Attached network drives are also common, but this media is much more expensive. Network storage requires the real estate to host it and expensive hardware to secure and maintain it. But unlike most tape systems, network drives offer archive data that’s readily available should the organization or investigators ever need to access it.

A third common option is cloud storage. Cloud storage has the advantages of availability and low costs, but the speed is dependent on the organization’s bandwidth and network speed. Many organizations have moved to cloud storage for its convenience and savings, but it’s still the responsibility of the organization to keep the data secure.

The process of archiving data is often automated using software. The features and capabilities offered by archiving software depend on the vendor, but most have standard features across every platform. An administrator configures the time, location, and data that must be archived, and the software does the rest. An archiving policy must be created to determine the rules behind moving data.

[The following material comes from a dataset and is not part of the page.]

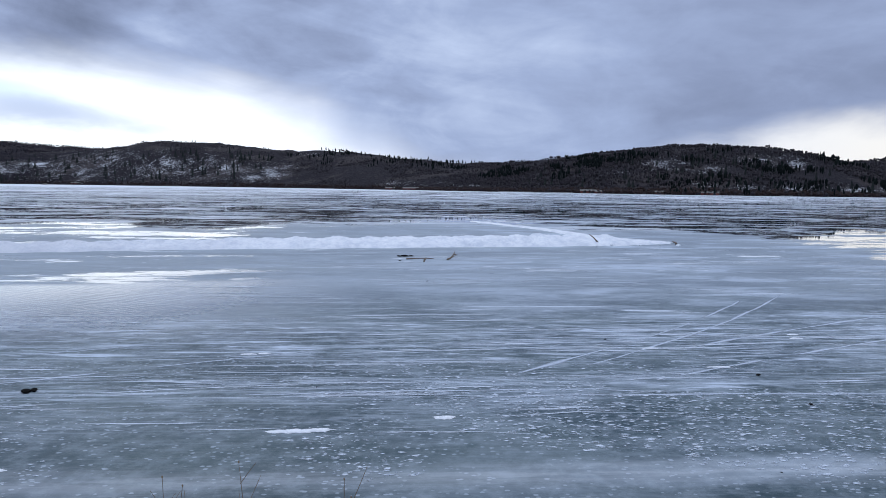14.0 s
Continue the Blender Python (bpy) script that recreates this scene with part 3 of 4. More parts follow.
def spindles(name, spots, mat, label, wide=0.42, sides=4):
    """Many small upright tree shapes joined into one mesh."""
    verts, faces = [], []
    for x, y, z, h in spots:
        n = len(verts)
        w = h * wide * rng.uniform(0.6, 1.2)
        lean = rng.uniform(-0.1, 0.1) * h
        verts.append((x, y, z - 0.5))
        for level, k in ((0.35, 0.8), (0.65, 1.0)):
            turn = rng.uniform(0, 6)
            for q in range(sides):
                ang = turn + q * math.tau / sides
                rr = w * 0.5 * k * rng.uniform(0.55, 1.3)
                verts.append((x + rr * math.cos(ang) + lean * level, y + rr * math.sin(ang), z + h * level * rng.uniform(0.85, 1.15)))
        verts.append((x + lean, y, z + h))
        for q in range(sides):
            q2 = (q + 1) % sides
            faces.append((n, n + 1 + q2, n + 1 + q))
            faces.append((n + 1 + q, n + 1 + q2, n + 1 + sides + q2, n + 1 + sides + q))
            faces.append((n + 1 + sides + q, n + 1 + sides + q2, n + 1 + 2 * sides))
    me = mesh_of(name, verts, faces, mat)
    return tagged(new(name, me), label, "trees", kind="stuff")


def scatter(ridge, count, lo, hi, s0, s1, h0, h1, clump=0.0, thresh=0.0):
    out = []
    tries = 0
    while len(out) < count and tries < count * 12:
        tries += 1
        az, s = rng.uniform(lo, hi), rng.uniform(s0, s1)
        x, y, z = ridge.point(az, s)
        if clump and fbm(x * clump, y * clump, 9.0, 3) < thresh:
            continue
        if h1 < 7.5 and rng.random() < 2.2 * snow_at(az, math.degrees((z - 4) / math.hypot(x, y))):
            continue
        out.append((x, y, z, rng.uniform(h0, h1)))
    return out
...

Using archive policies, an administrator ensures that data moved to the storage location follows the right regulatory standards and requirements.

In conjunction with other rules about archiving, a retention policy is also necessary. A retention policy determines the amount of time an archive stays available before the data can be overwritten or destroyed. Typically, a retention policy for backups is about 30 days, but archived data might be retained longer before it’s destroyed. Some organizations keep archived data for years before media is rotated or archives are deleted. For the most sensitive data, archives may never be overwritten or destroyed. Archiving and compliance standards could have a retention policy requirement, so organizations should ensure that this configuration does not violate any regulatory standards.

Benefits of Having a Data Archive Policy

The two main benefits of archiving data are the cost savings and the ability to free up faster storage devices. Archived data can be stored on cheaper storage devices, provided those devices are reliable and are protected from failure. To ensure archives do not suffer from device failure, they could be a part of backup procedures or stored in the cloud where the provider ensures the reliability of the hardware.

Freeing up faster storage devices also saves the organization money. Instead of buying more storage devices, the organization can archive data and free up current space for newer data.

Administrators must know what data is being archived so that the process does not interfere with user productivity. Files that were created years ago might still be used every day, so they should not be archived. Email messages might fall under this same scenario as well. Email messages users save in their inbox should not be archived, but messages that users no longer need can be moved to an email archiving system instead of remaining on the email server.

What is the Difference Between Archives and Backups?

People often confuse data archives with backups, and the two terms are often—but incorrectly—used interchangeably. While both are important, archives and backups are used for different purposes. Here are a few key differences.

Whereas backups store a copy of data, archiving moves it to a new location to free up space.

Backups are critical for compliance, disaster recovery and business continuity. Archives, on the other hand, are necessary for compliance. Some organizations may use archived data and backups together—backing up an archive helps ensure its integrity.

If compliance requires archives, an organization should make sure that retention policies laid out by standards are followed to avoid fines. And both backups and archives should be adequately secured.

Ineffective cybersecurity defenses could make all archive data is accessible to cyber attacks. A data breach on an archive could be devastating to business integrity and brand reputation. Whether it’s backups or archives, ensure that these files are tightly secured from attackers and their exploits.